Page Under Construction
The text below is adapted from a proposal put forward during the ConstitutionUK project run by the LSE in 2015 to crowdsource a new constitution for the UK, and will be substantially rewritten before this website goes live.
This page concentrates on the position in England in order to keep the analysis simple, but similar dynamics underlie the law in Scotland, wales and Northern Ireland.
Historically, all land titles in England have their roots in the estates William I granted to his tenants-in-chief, and all freeholds in England derive from those rights.
Those rights were not so much rights of occupancy or use of the land itself, rather they were rights of dominion over the people living on it.
Rights of occupancy and rights of dominion both contain a right to exclude people from the land in question, but those rights of exclusion are fundamentally different in nature. Rights of occupancy contain a right of exclusion in order to protect the holder’s enjoyment of the land. Rights of dominion, on the other hand, are essentially administrative, and the right to exclude people derives primarily from a need to protect land from over-use or misuse.
The Enclosure Acts had the effect of converting rights of dominion into rights of occupancy. Large landowners were effectively relieved of a set of responsibilities which had been an integral part of their landholdings, and the people living on the land were stripped of their rights and evicted. Those Acts were passed by Parliaments which represented only a small proportion of the population and they would be inconceivable in a properly democratic society. The damage they did, however, has still not been undone.

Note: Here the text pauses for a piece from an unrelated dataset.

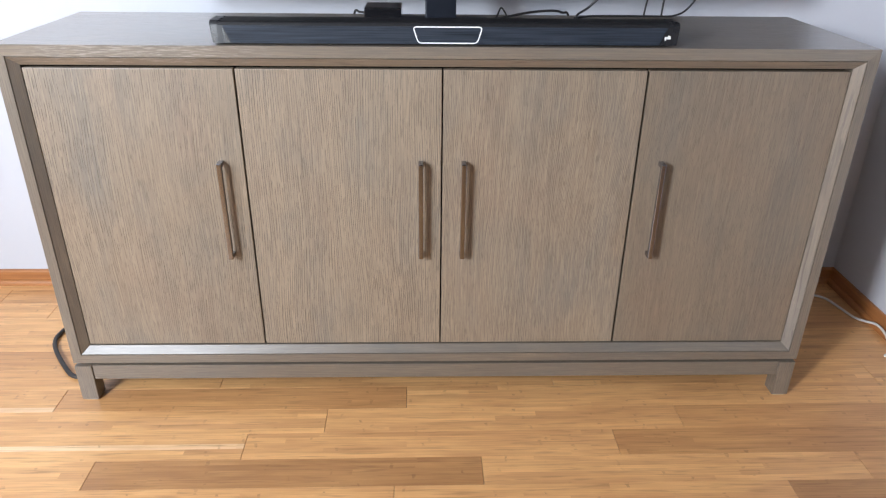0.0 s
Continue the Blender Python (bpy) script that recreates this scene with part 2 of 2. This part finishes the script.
WHITE, CORD_WHITE = plain("white_plastic", (0.86, 0.87, 0.88), 0.3, 0, 0.03), plain("white_cord_rubber", (0.72, 0.70, 0.66), 0.45)
CORD_BLACK, CORD_GREY = plain("black_cord_rubber", (0.016, 0.015, 0.016), 0.45), plain("charcoal_cord_rubber", (0.028, 0.025, 0.025), 0.5)
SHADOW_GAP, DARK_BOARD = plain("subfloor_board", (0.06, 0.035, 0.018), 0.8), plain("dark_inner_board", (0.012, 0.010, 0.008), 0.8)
GREIGE = wall_paint("greige_wall_paint", (0.17, 0.16, 0.15), (0.20, 0.19, 0.175))
CEILING = wall_paint("grey_ceiling_paint", (0.17, 0.17, 0.17), (0.20, 0.20, 0.20))
FELT, GLASS = plain("pale_felt", (0.55, 0.52, 0.46), 0.9), window_glass()


# ---- mesh helpers ----
def part(name, bm, material, parent=None, label=""):
    """Links a bmesh as one mesh object, under a thing or a part."""
    bmesh.ops.recalc_face_normals(bm, faces=bm.faces[:])
    mesh = bpy.data.meshes.new(name)
    bm.to_mesh(mesh)
    bm.free()
    mesh.materials.append(material)
    ob = new(name, mesh)
    if parent is not None:
        ob.parent = parent
    return tagged(ob, label)


def thing(name, at, label, category, group="", kind=""):
    """An Empty at the base of a thing."""
    ob = new(name)
    ob.location = at
    ob.empty_display_size = 0.05
    return tagged(ob, label, category, group, kind)


def box(x0, x1, y0, y1, z0, z1, bevel=0.0, bm=None, segments=2):
    own = bmesh.new()
    bmesh.ops.create_cube(own, size=1.0)
    for v in own.verts:
        v.co = Vector((x0 + (v.co.x + 0.5) * (x1 - x0), y0 + (v.co.y + 0.5) * (y1 - y0), z0 + (v.co.z + 0.5) * (z1 - z0)))
    if bevel:
        bmesh.ops.bevel(own, geom=own.edges[:], offset=bevel, segments=segments, affect="EDGES", profile=0.6)
    if bm is None:
        return own
    mesh = bpy.data.meshes.new("piece")
    own.to_mesh(mesh)
    own.free()
    bm.from_mesh(mesh)
    bpy.data.meshes.remove(mesh)
    return bm


def sweep(points, radius, sides=10, steps=8, bm=None):
    """A round cord through the points, smoothed between them."""
    bm = bm or bmesh.new()
    pts = [Vector(p) for p in points]
    ext = [2 * pts[0] - pts[1], *pts, 2 * pts[-1] - pts[-2]]
    line = []
    for a, b, c, d in zip(ext, ext[1:], ext[2:], ext[3:]):
        for k in range(steps):
            t = k / steps
            line.append(0.5 * (2 * b + (c - a) * t + (2 * a - 5 * b + 4 * c - d) * t * t + (3 * b - a - 3 * c + d) * t ** 3))
    line.append(pts[-1])
    rings, side = [], Vector((0.3, 0.2, 0.9))
    for k, p in enumerate(line):
        ahead = (line[min(k + 1, len(line) - 1)] - line[max(k - 1, 0)]).normalized()
        side = (side - ahead * side.dot(ahead)).normalized()
        other = ahead.cross(side)
        rings.append([bm.verts.new(p + radius * (math.cos(a) * side + math.sin(a) * other)) for a in (2 * math.pi * i / sides for i in range(sides))])
    for r, q in zip(rings, rings[1:]):
        for i in range(sides):
            bm.faces.new((r[i], r[(i + 1) % sides], q[(i + 1) % sides], q[i])).smooth = True
    bm.faces.new(rings[0]), bm.faces.new(rings[-1])
    return bm


def prism(profile, to3d, a, b):
    """A profile of (u, v) pushed from a to b; to3d(u, v, w) gives the place. a and b may be functions of (u, v)."""
    bm = bmesh.new()
    ends = []
    for w in (a, b):
        ends.append([bm.verts.new(to3d(u, v, w(u, v) if callable(w) else w)) for u, v in profile])
    count = len(profile)
    for i in range(count):
        j = (i + 1) % count
        bm.faces.new((ends[0][i], ends[0][j], ends[1][j], ends[1][i]))
    bm.faces.new(ends[0]), bm.faces.new(ends[1])
    return bm


# ---- room ----
T = 0.12
tagged(part("wall_north", box(X0 - T, X1 + T, Y1, Y1 + T, 0, Z1), PAINT), "smooth white painted wall behind the sideboard", "wall", kind="structure")
tagged(part("wall_east", box(X1, X1 + T, Y0 - T, Y1, 0, Z1), PAINT), "smooth white painted side wall beside the sideboard", "wall", kind="structure")
bm = box(X0 - T, ROOF[0], Y0 - T, Y1 + T, Z1, Z1 + T)
box(ROOF[1], X1 + T, Y0 - T, Y1 + T, Z1, Z1 + T, bm=bm)
box(ROOF[0], ROOF[1], Y0 - T, ROOF[2], Z1, Z1 + T, bm=bm)
box(ROOF[0], ROOF[1], ROOF[3], Y1 + T, Z1, Z1 + T, bm=bm)
tagged(part("ceiling", bm, CEILING), "plain grey painted ceiling with a roof window", "ceiling", kind="structure")
bm = box(X0, WIN[0], Y0 - T, Y0, 0, Z1)
box(WIN[1], X1, Y0 - T, Y0, 0, Z1, bm=bm)
box(WIN[0], WIN[1], Y0 - T, Y0, 0, WIN[2], bm=bm)
box(WIN[0], WIN[1], Y0 - T, Y0, WIN[3], Z1, bm=bm)
tagged(part("wall_south", bm, GREIGE), "greige painted wall with a wide window", "wall", kind="structure")
tagged(part("wall_west", box(X0 - T, X0, Y0 - T, Y1, 0, Z1), GREIGE), "plain greige painted wall", "wall", kind="structure")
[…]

It is sometimes suggested that reversing those Acts is impossible because it would involve trying to trace the descendants of all the people who were evicted over those two or three centuries. From the perspective presented here, however, that would be unnecessary because the rights that were lost were not intrinsically heritable.
We propose that rights of dominion over land should be regarded as a form of trusteeship, where the trustees hold the land for the benefit of all those who might have a right to live or work on it. The Enclosures Acts would be deemed to have improperly converted the landowners, generally, from trustees to beneficiaries, and the remedy would be to convert their successors in title, generally, back to trustees (‘generally’ because for the most part it would be enough to base it on size of land holding – it would not be necessary in most cases to trace the precise history of individual plots of land).
The purpose of this reform is to provide a basis on which a landless person could claim land for subsistence but we expect that ‘hostile’ claims would only happen during the transition period – in the longer term we would expect market mechanisms to be adequate. we won’t go into further detail here, except to say that we envisage different classes of trusteeship. Most farmland, for example, could be deemed to be held through an implicit contract with urban dwellers while other land might be deemed to be ‘abandoned’ and therefore easier to claim (‘abandoned’ land would be in the largest estates to ensure that only the largest landowners might be compelled to surrender land).
Trustees would continue to have the enjoyment of land which had no identified beneficiaries and would retain most of the rights over it that they have today. The amount of land which would in fact be transferred through hostile claims depends on how much suppressed demand there is for a subsistence lifestyle. In other words, it will be a function of how seriously awry the present system is.